● Task requirements: Write out the material again word for word, dropping any images it holds.
++++ Data extract ++++
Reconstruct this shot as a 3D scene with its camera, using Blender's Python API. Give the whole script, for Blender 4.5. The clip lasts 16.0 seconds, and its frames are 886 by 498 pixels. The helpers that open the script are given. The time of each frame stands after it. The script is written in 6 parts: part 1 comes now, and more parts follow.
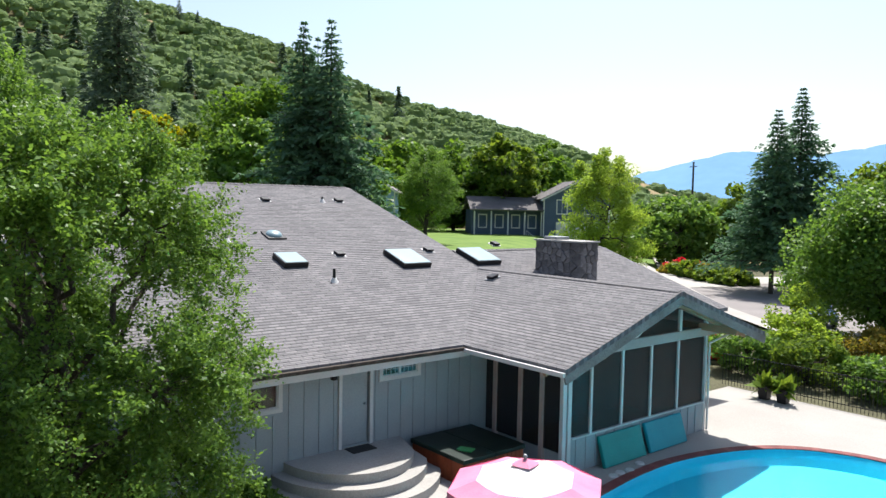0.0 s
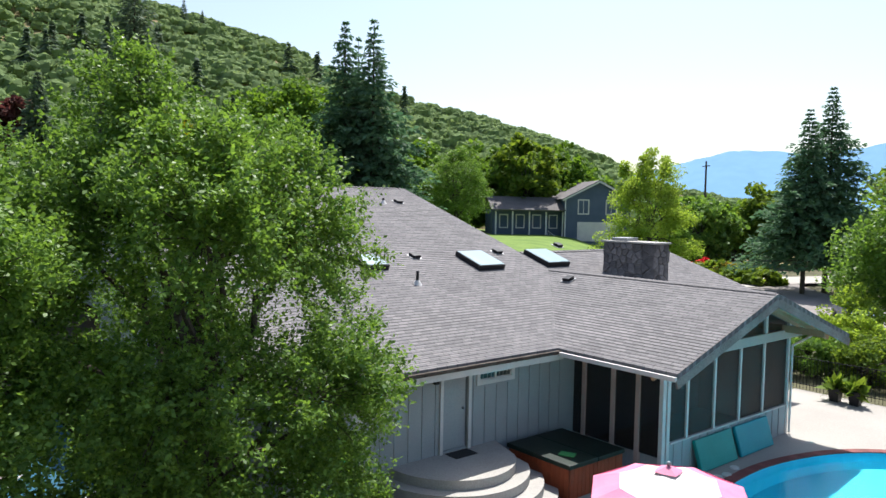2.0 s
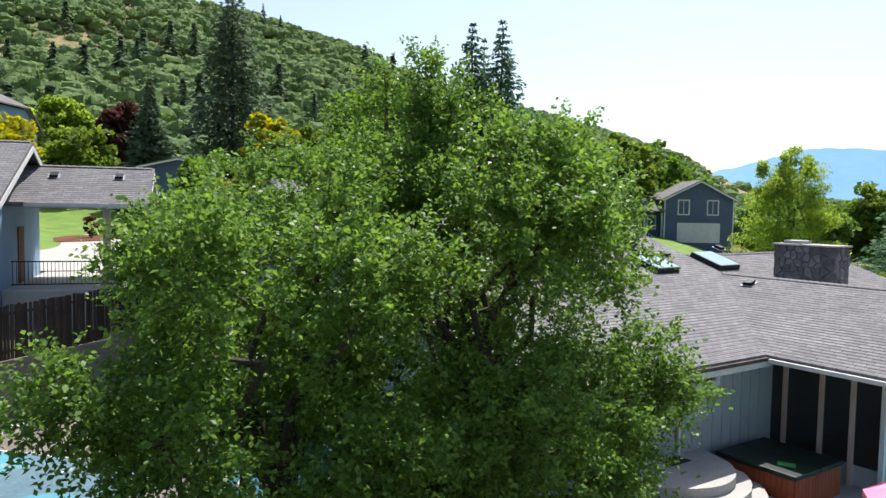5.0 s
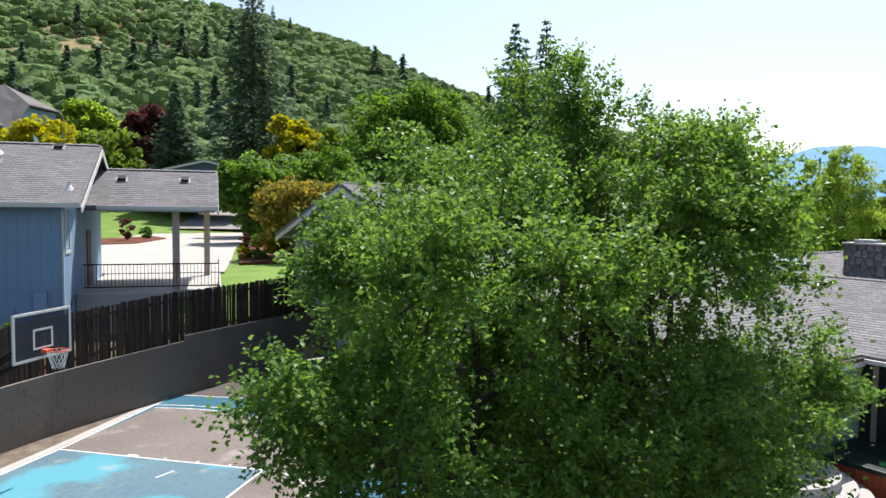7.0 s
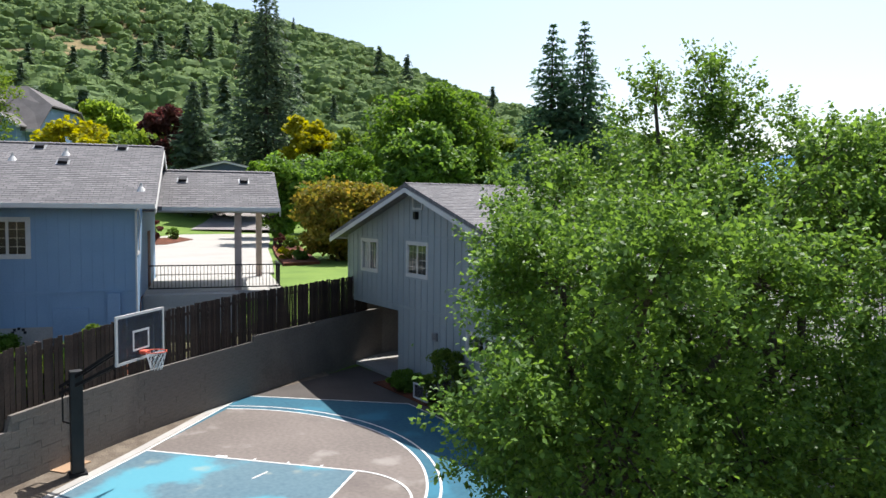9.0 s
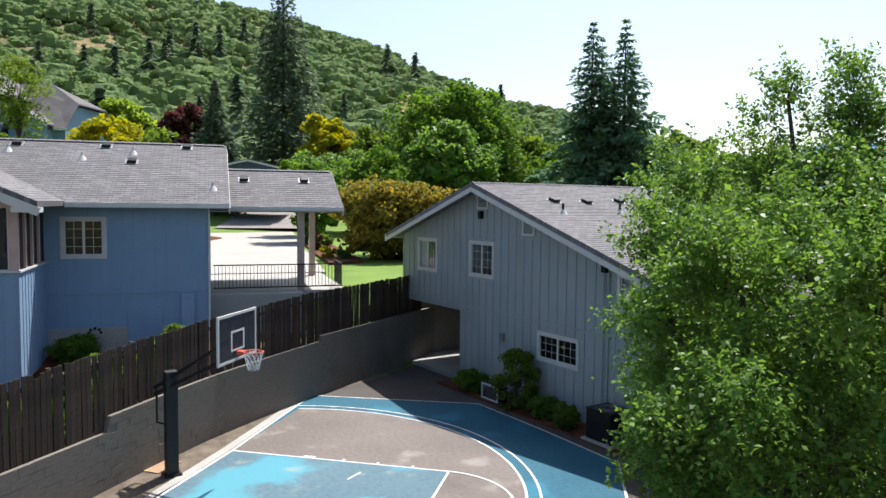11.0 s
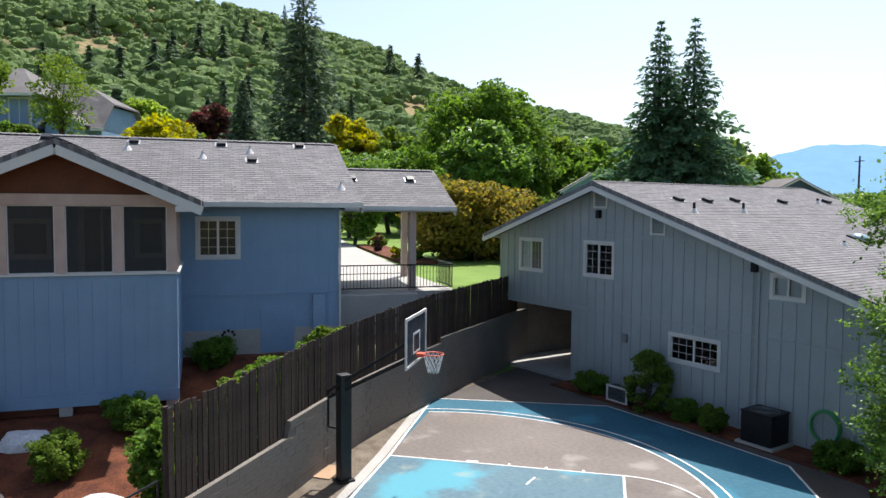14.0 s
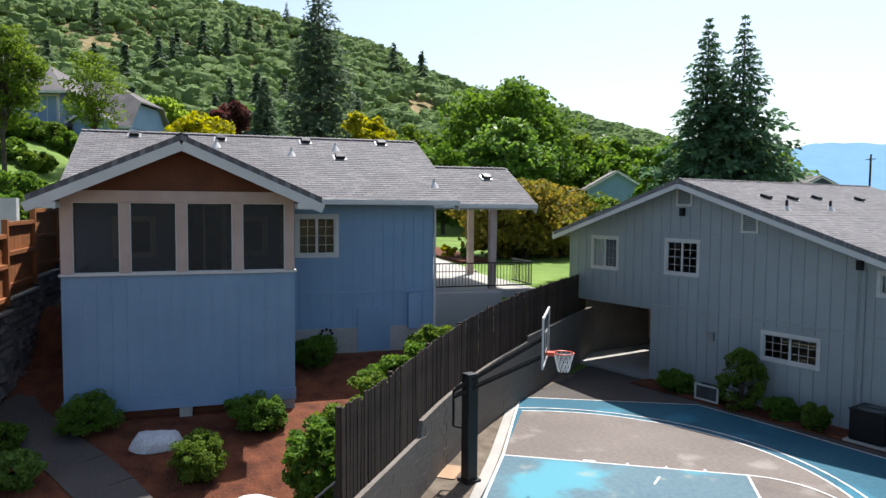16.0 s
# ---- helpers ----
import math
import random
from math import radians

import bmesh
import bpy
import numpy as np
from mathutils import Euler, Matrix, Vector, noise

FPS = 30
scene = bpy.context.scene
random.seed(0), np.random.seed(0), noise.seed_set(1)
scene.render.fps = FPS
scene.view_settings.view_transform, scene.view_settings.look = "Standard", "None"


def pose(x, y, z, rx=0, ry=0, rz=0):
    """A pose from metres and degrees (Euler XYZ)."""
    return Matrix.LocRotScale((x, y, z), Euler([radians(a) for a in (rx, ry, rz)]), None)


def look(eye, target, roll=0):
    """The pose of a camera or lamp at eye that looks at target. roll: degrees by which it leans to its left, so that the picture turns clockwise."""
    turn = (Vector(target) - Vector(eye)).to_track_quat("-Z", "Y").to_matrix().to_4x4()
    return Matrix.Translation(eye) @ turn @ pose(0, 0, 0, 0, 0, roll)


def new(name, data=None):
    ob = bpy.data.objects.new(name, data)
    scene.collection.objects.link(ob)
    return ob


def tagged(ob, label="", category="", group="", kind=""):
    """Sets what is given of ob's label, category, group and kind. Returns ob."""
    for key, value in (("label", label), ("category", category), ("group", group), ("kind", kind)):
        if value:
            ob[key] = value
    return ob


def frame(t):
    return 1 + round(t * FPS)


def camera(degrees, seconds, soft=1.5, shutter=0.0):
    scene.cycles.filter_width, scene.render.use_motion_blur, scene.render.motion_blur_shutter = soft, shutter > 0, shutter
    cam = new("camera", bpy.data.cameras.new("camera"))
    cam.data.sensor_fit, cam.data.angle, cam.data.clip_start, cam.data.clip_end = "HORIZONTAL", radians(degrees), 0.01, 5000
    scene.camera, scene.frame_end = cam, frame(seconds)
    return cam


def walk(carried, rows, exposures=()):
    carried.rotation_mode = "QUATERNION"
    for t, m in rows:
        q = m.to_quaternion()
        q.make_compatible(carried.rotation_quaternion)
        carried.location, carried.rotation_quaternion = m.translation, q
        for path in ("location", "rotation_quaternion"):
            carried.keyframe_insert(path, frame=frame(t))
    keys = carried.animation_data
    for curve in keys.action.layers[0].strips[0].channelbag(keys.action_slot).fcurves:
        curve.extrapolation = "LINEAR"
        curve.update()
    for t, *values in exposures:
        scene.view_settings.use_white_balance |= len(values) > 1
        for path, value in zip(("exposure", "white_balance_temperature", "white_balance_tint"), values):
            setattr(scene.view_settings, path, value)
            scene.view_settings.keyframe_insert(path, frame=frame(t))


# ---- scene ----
from mathutils.geometry import tessellate_polygon
cam = camera(63.0, 16.0)
PATH = [
    (0, (0.637, 0.771, 6.474), (-0.906, 2.038, 6.356), 1.1),
    (0.5, (0.135, 0.357, 6.466), (-1.409, 1.623, 6.347), 1.1),
    (1, (-0.3, -0.06, 6.47), (-1.844, 1.205, 6.352), 1.1),
    (1.5, (-0.719, -0.534, 6.47), (-2.263, 0.732, 6.352), 1.0),
    (2, (-1.102, -1.001, 6.488), (-2.646, 0.265, 6.369), 1.0),
    (2.5, (-1.444, -1.474, 6.481), (-2.988, -0.208, 6.362), 1.1),
    (3, (-1.785, -1.872, 6.463), (-3.355, -0.639, 6.344), 1.0),
    (3.5, (-2.131, -2.322, 6.447), (-3.733, -1.131, 6.328), 1.0),
    (4, (-2.426, -2.845, 6.476), (-4.056, -1.692, 6.355), 1.0),
    (4.2, (-2.575, -3.062, 6.485), (-4.212, -1.919, 6.363), 1.0),
    (6.3, (-4.085, -5.034, 6.494), (-5.745, -3.926, 6.373), 0.8),
    (6.5, (-4.132, -5.233, 6.489), (-5.793, -4.126, 6.368), 0.7),
    (7, (-4.502, -5.706, 6.491), (-6.163, -4.598, 6.369), 0.7),
    (7.5, (-4.851, -6.18, 6.497), (-6.512, -5.073, 6.375), 0.7),
    (8, (-5.172, -6.618, 6.478), (-6.833, -5.511, 6.357), 0.6),
    (8.5, (-5.421, -7.1, 6.474), (-7.082, -5.993, 6.353), 0.6),
    (9, (-5.738, -7.601, 6.473), (-7.398, -6.492, 6.352), 0.6),
    (9.5, (-6.073, -8.108, 6.48), (-7.733, -7.0, 6.358), 0.6),
    (11.8, (-7.73, -10.306, 6.506), (-9.396, -9.206, 6.378), 0.6),
    (12, (-7.959, -10.597, 6.463), (-9.617, -9.484, 6.339), 0.6),
    (12.5, (-8.408, -11.142, 6.444), (-10.063, -10.027, 6.32), 0.6),
    (13, (-8.82, -11.644, 6.428), (-10.476, -10.528, 6.305), 0.6),
    (13.5, (-9.286, -12.181, 6.413), (-10.941, -11.065, 6.289), 0.5),
    (14, (-9.702, -12.705, 6.392), (-11.357, -11.589, 6.269), 0.5),
    (14.5, (-10.156, -13.301, 6.383), (-11.81, -12.183, 6.257), 0.5),
    (15, (-10.604, -13.892, 6.361), (-12.256, -12.772, 6.236), 0.5),
    (15.5, (-11.069, -14.507, 6.369), (-12.72, -13.385, 6.242), 0.5),
    (16, (-11.495, -15.07, 6.351), (-13.144, -13.947, 6.223), 0.5),
]
walk(cam, [(t, look(eye, target, roll)) for t, eye, target, roll in PATH])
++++
● Answer to this task:
Reconstruct this shot as a 3D scene with its camera, using Blender's Python API. Give the whole script, for Blender 4.5. The clip lasts 16.0 seconds, and its frames are 886 by 498 pixels. The helpers that open the script are given. The time of each frame stands after it. The script is written in 6 parts: part 1 comes now, and more parts follow.
0.0 s
2.0 s
5.0 s
7.0 s
9.0 s
11.0 s
14.0 s
16.0 s
# ---- helpers ----
import math
import random
from math import radians

import bmesh
import bpy
import numpy as np
from mathutils import Euler, Matrix, Vector, noise

FPS = 30
scene = bpy.context.scene
random.seed(0), np.random.seed(0), noise.seed_set(1)
scene.render.fps = FPS
scene.view_settings.view_transform, scene.view_settings.look = "Standard", "None"


def pose(x, y, z, rx=0, ry=0, rz=0):
    """A pose from metres and degrees (Euler XYZ)."""
    return Matrix.LocRotScale((x, y, z), Euler([radians(a) for a in (rx, ry, rz)]), None)


def look(eye, target, roll=0):
    """The pose of a camera or lamp at eye that looks at target. roll: degrees by which it leans to its left, so that the picture turns clockwise."""
    turn = (Vector(target) - Vector(eye)).to_track_quat("-Z", "Y").to_matrix().to_4x4()
    return Matrix.Translation(eye) @ turn @ pose(0, 0, 0, 0, 0, roll)


def new(name, data=None):
    ob = bpy.data.objects.new(name, data)
    scene.collection.objects.link(ob)
    return ob


def tagged(ob, label="", category="", group="", kind=""):
    """Sets what is given of ob's label, category, group and kind. Returns ob."""
    for key, value in (("label", label), ("category", category), ("group", group), ("kind", kind)):
        if value:
            ob[key] = value
    return ob


def frame(t):
    return 1 + round(t * FPS)


def camera(degrees, seconds, soft=1.5, shutter=0.0):
    scene.cycles.filter_width, scene.render.use_motion_blur, scene.render.motion_blur_shutter = soft, shutter > 0, shutter
    cam = new("camera", bpy.data.cameras.new("camera"))
    cam.data.sensor_fit, cam.data.angle, cam.data.clip_start, cam.data.clip_end = "HORIZONTAL", radians(degrees), 0.01, 5000
    scene.camera, scene.frame_end = cam, frame(seconds)
    return cam


def walk(carried, rows, exposures=()):
    carried.rotation_mode = "QUATERNION"
    for t, m in rows:
        q = m.to_quaternion()
        q.make_compatible(carried.rotation_quaternion)
        carried.location, carried.rotation_quaternion = m.translation, q
        for path in ("location", "rotation_quaternion"):
            carried.keyframe_insert(path, frame=frame(t))
    keys = carried.animation_data
    for curve in keys.action.layers[0].strips[0].channelbag(keys.action_slot).fcurves:
        curve.extrapolation = "LINEAR"
        curve.update()
    for t, *values in exposures:
        scene.view_settings.use_white_balance |= len(values) > 1
        for path, value in zip(("exposure", "white_balance_temperature", "white_balance_tint"), values):
            setattr(scene.view_settings, path, value)
            scene.view_settings.keyframe_insert(path, frame=frame(t))


# ---- scene ----
from mathutils.geometry import tessellate_polygon
cam = camera(63.0, 16.0)
PATH = [
    (0, (0.637, 0.771, 6.474), (-0.906, 2.038, 6.356), 1.1),
    (0.5, (0.135, 0.357, 6.466), (-1.409, 1.623, 6.347), 1.1),
    (1, (-0.3, -0.06, 6.47), (-1.844, 1.205, 6.352), 1.1),
    (1.5, (-0.719, -0.534, 6.47), (-2.263, 0.732, 6.352), 1.0),
    (2, (-1.102, -1.001, 6.488), (-2.646, 0.265, 6.369), 1.0),
    (2.5, (-1.444, -1.474, 6.481), (-2.988, -0.208, 6.362), 1.1),
    (3, (-1.785, -1.872, 6.463), (-3.355, -0.639, 6.344), 1.0),
    (3.5, (-2.131, -2.322, 6.447), (-3.733, -1.131, 6.328), 1.0),
    (4, (-2.426, -2.845, 6.476), (-4.056, -1.692, 6.355), 1.0),
    (4.2, (-2.575, -3.062, 6.485), (-4.212, -1.919, 6.363), 1.0),
    (6.3, (-4.085, -5.034, 6.494), (-5.745, -3.926, 6.373), 0.8),
    (6.5, (-4.132, -5.233, 6.489), (-5.793, -4.126, 6.368), 0.7),
    (7, (-4.502, -5.706, 6.491), (-6.163, -4.598, 6.369), 0.7),
    (7.5, (-4.851, -6.18, 6.497), (-6.512, -5.073, 6.375), 0.7),
    (8, (-5.172, -6.618, 6.478), (-6.833, -5.511, 6.357), 0.6),
    (8.5, (-5.421, -7.1, 6.474), (-7.082, -5.993, 6.353), 0.6),
    (9, (-5.738, -7.601, 6.473), (-7.398, -6.492, 6.352), 0.6),
    (9.5, (-6.073, -8.108, 6.48), (-7.733, -7.0, 6.358), 0.6),
    (11.8, (-7.73, -10.306, 6.506), (-9.396, -9.206, 6.378), 0.6),
    (12, (-7.959, -10.597, 6.463), (-9.617, -9.484, 6.339), 0.6),
    (12.5, (-8.408, -11.142, 6.444), (-10.063, -10.027, 6.32), 0.6),
    (13, (-8.82, -11.644, 6.428), (-10.476, -10.528, 6.305), 0.6),
    (13.5, (-9.286, -12.181, 6.413), (-10.941, -11.065, 6.289), 0.5),
    (14, (-9.702, -12.705, 6.392), (-11.357, -11.589, 6.269), 0.5),
    (14.5, (-10.156, -13.301, 6.383), (-11.81, -12.183, 6.257), 0.5),
    (15, (-10.604, -13.892, 6.361), (-12.256, -12.772, 6.236), 0.5),
    (15.5, (-11.069, -14.507, 6.369), (-12.72, -13.385, 6.242), 0.5),
    (16, (-11.495, -15.07, 6.351), (-13.144, -13.947, 6.223), 0.5),
]
walk(cam, [(t, look(eye, target, roll)) for t, eye, target, roll in PATH])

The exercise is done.